The proposed Greenbelt would protect a continuous band of countryside across the middle of the Toronto Metropolitan Region,* preserving farms, woodlots, wetlands, and other identified natural features, that are gradually disappearing in the region. If successfully implemented, this would be a remarkable and historic accomplishment.
Yet the proposed plan will not solve the problem of protecting the vulnerable lands at the scale of the region. Most of the problems the government has vowed to rectify are not, in fact, confined to the Greenbelt. Most of the region's environmentally sensitive lands and features, and much of its prime agricultural land, lie outside the proposed Greenbelt and are already facing strong development pressure. A limited belt of protection will not only leave lands outside the belt vulnerable, but could actually increase pressure on them by deflecting development beyond the belt and by implying that they are somehow less deserving of protection.
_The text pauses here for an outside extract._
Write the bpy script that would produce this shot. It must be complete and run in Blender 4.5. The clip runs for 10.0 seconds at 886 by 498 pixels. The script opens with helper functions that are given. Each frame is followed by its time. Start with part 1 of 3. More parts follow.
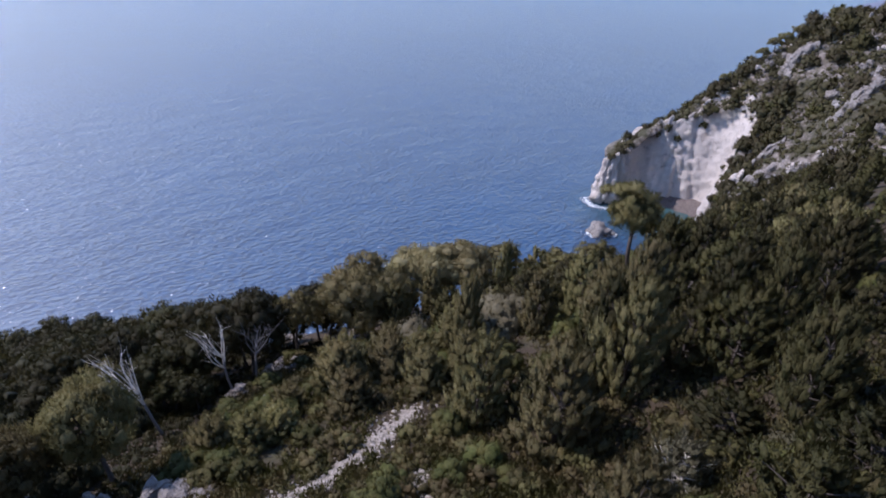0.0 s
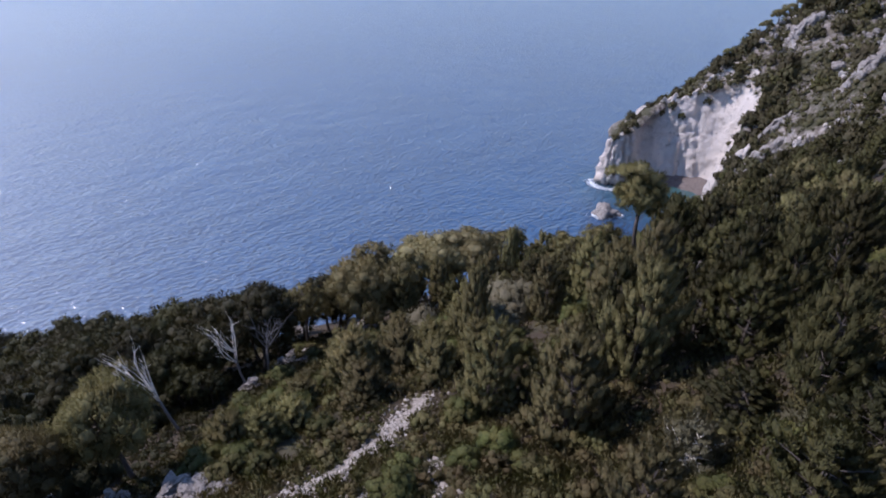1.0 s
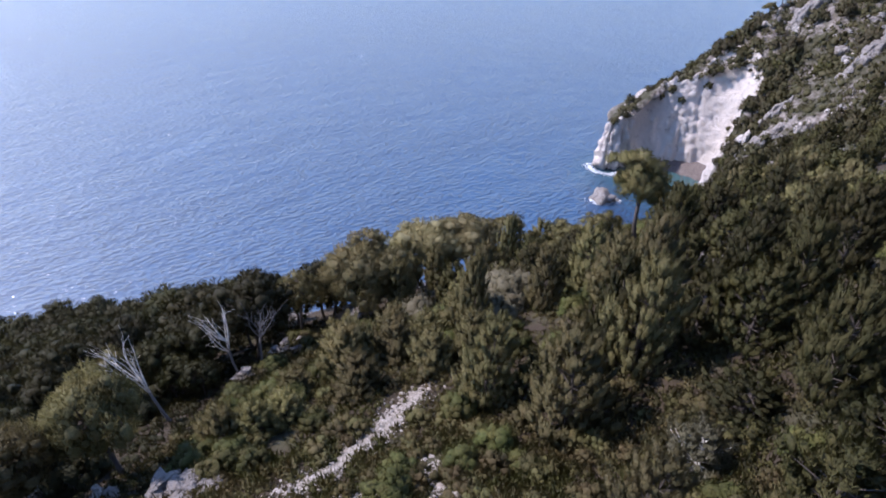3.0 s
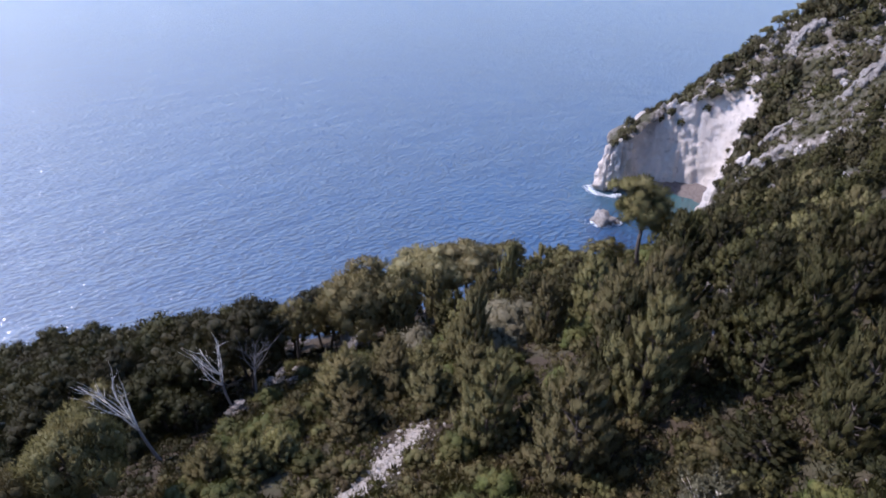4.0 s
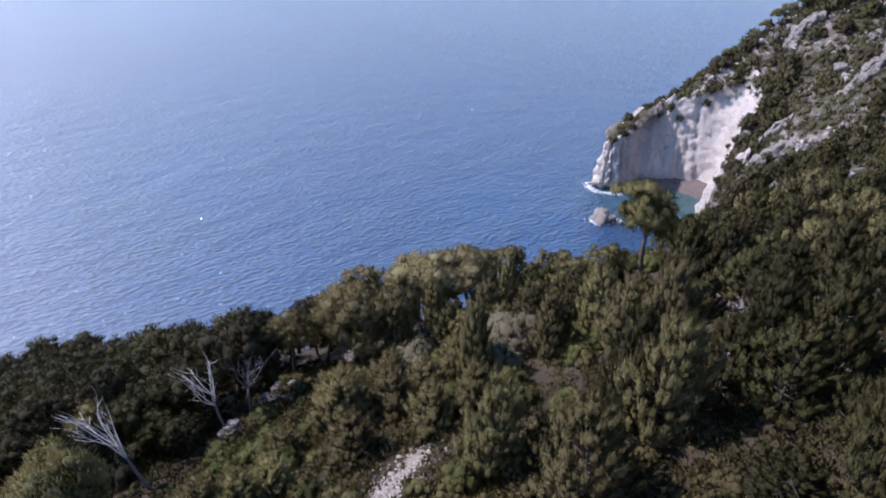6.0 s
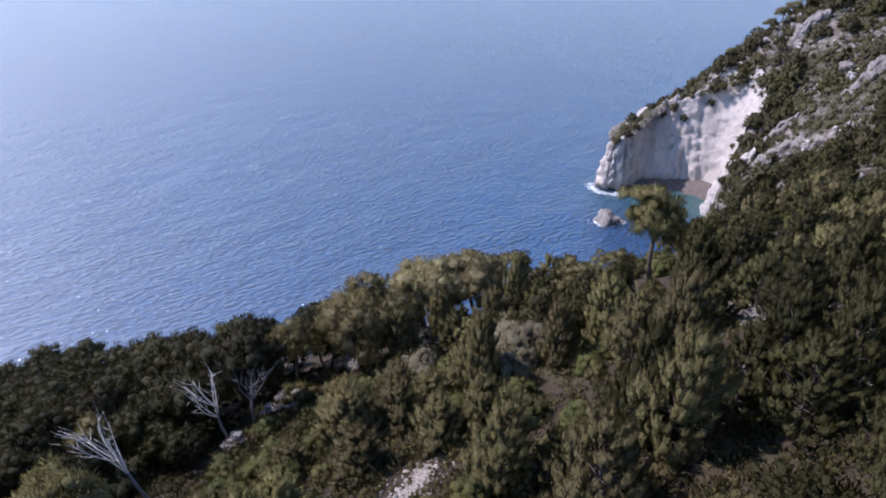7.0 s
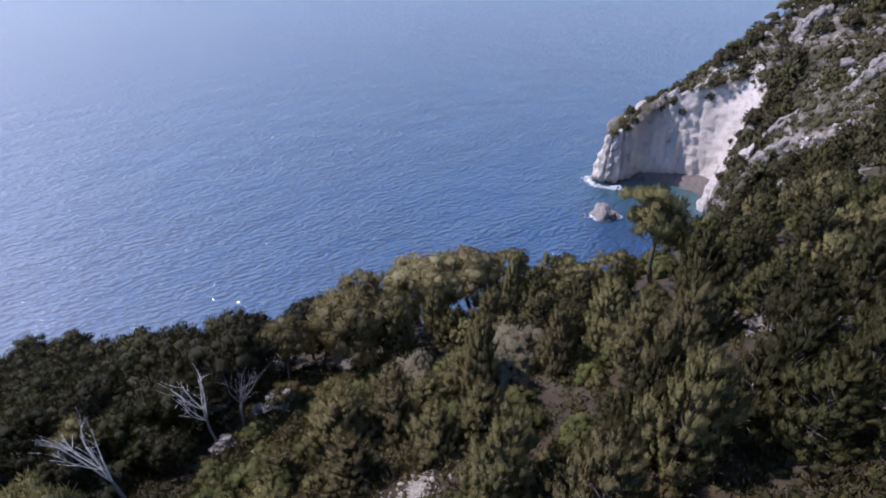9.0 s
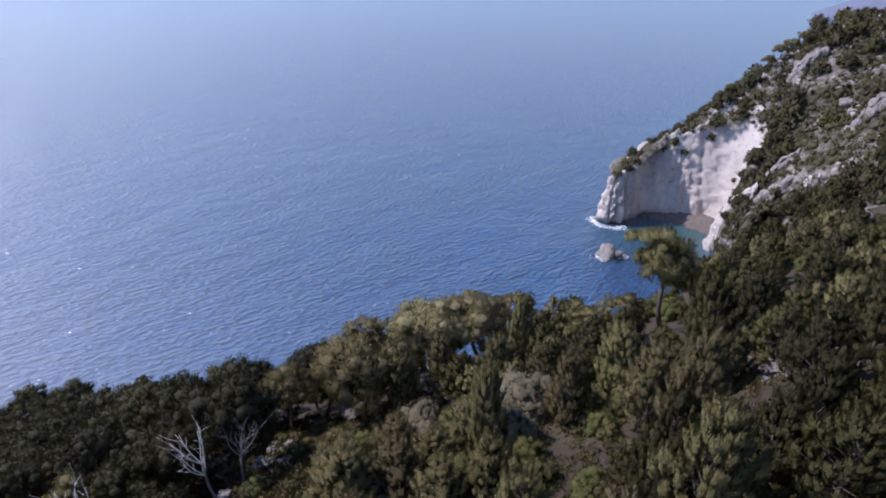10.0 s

As well, the proposed Greenbelt will do little to promote a more compact, efficient, transit-supportive form of development at the edges of the region's cities and towns. The plan would provide a swath of unprotected farmland more than twice the size of the City of Toronto between its southern and eastern boundaries and the current edge of urban development in the GTA and Hamilton. Without the introduction of a range of new policies, plans and programs, these lands will likely be converted over the coming decades to the same business-as-usual auto-dependent sprawl that the government aspires to avoid. In areas such as south Simcoe and Wellington Counties, the Greenbelt may engender unplanned "leapfrogging" beyond the belt.
Protecting the region's farmland and natural features, and encouraging more efficient and livable development are regional issues in nature and scope. Regional policies, plans and programs will be required to achieve these Provincial ambitions and the integration of the Greenbelt with the full range of measures for effective growth management.